Dorian Corey agrees with Hooks that Livingston “soft-peddles” the film in lieu of asking hard questions about racism and lack of opportunity for blacks and Latinos. But, he adds, the ball world is basically a celebration. “I’m afraid drag queens are a poor source of revolutionary material,” he says. “But these ‘houses’ do a lot of good in a small way for these kids. I don’t think they hate themselves. It gives them a credential, a source of self-respect they wouldn’t otherwise have.”

Corey adds that the film has given him an unprecedented amount of attention. Though that casts Livingston in the role of benefactor, it also brings up the perennial issue of whites co-opting black culture--something that Livingston herself addresses in documentary scenes that show “voguing” emerging into the mainstream. The filmmaker says that her arduous five-year struggle to raise production money best answers charges of exploitation. It came in dribs and drabs--including grants from the National Endowment for the Arts, the BBC and PBS--and she was frequently called upon to justify her interest in the subject matter to African-Americans on grant committees. While the film is critically successful, she says, it has yet to show a profit.

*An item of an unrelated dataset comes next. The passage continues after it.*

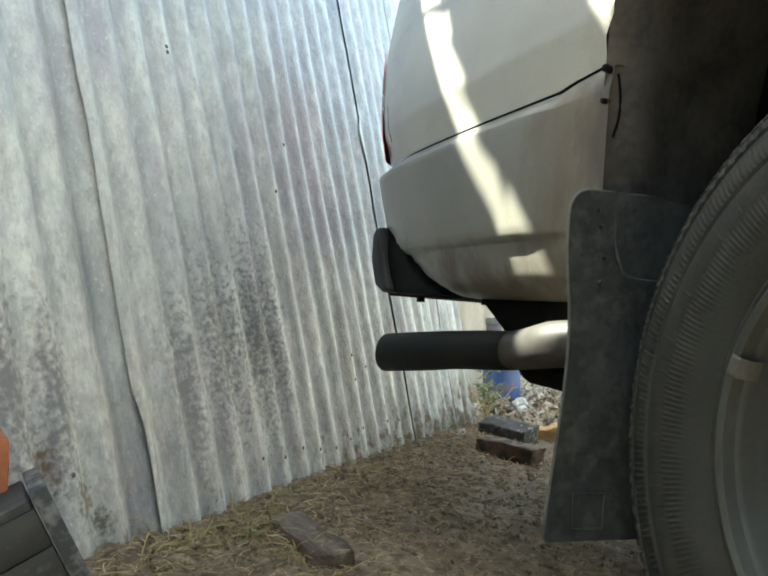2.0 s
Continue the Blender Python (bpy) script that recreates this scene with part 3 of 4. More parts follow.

Livingston believes that appropriation of black culture by whites is wrong when proper credit is not given--Elvis Presley’s copying of R&B;, for example. She says she finds it hard to fault Madonna because the singer has vocally supported the ball community. The singer hired Jose Xtravaganza to be one of her dancers and he is visible in the “Truth or Dare” documentary as part of the Blond Ambition Tour.

“The ultimate irony is that this group created a subculture based on imitating the rich and famous who are now imitating them,” says Livingston, acknowledging the role of her own film in this process. “It’s like this hall of media mirrors. It’s the sort of culture-gobbling that could probably only happen in America.”